Who Needs Intuitions?
Jun 20th, 2009 by Jonathan
Who Needs Intuitions? Version of 7 September, 2008. Under review.
“Intuitions play critical evidential roles in philosophy.” This statement has air of truism about it; it is widely assumed, and occasionally explicitly argued, to be correct. It forms the basis of an influential series of challenges to traditional philosophical methodology; among these are a reliability challenge—’how can we explain how our intuitions are reliable guides to philosophical truth?’—and the experimentalist critique—’it is illegitimate to assume from the armchair that people really have the intuitions traditional methodology says they do; in fact, survey data indicates that they often don’t’.
I argue that this widespread assumption about the evidential role of intuitions is importantly ambiguous, and, in the sense that is relied upon for many such critiques, it is false. Philosophical evidence is not primarily psychological; traditional methodology does not require introspected premises of the form ‘I have the intuition that p’. In this matter, I agree with recent work by Timothy Williamson.
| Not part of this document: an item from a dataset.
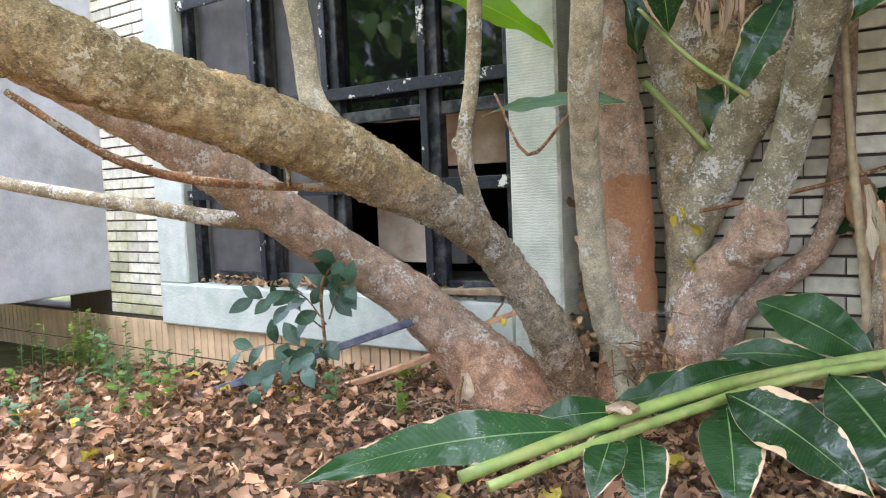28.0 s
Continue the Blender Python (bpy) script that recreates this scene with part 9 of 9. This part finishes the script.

I examine three attempts to recast the experimentalist critique in terms that do not rely upon this false assumption about traditional methodology: the concepts we happen to have are arbitrary in a way undermining traditional methodology; empirical research undermines our confidence in our abilities to discern philosophical truths; general worries about the epistemology of disagreement, combined with experimental results, undermine traditional methodology. I suggest that all of these reformulated challenges can be met.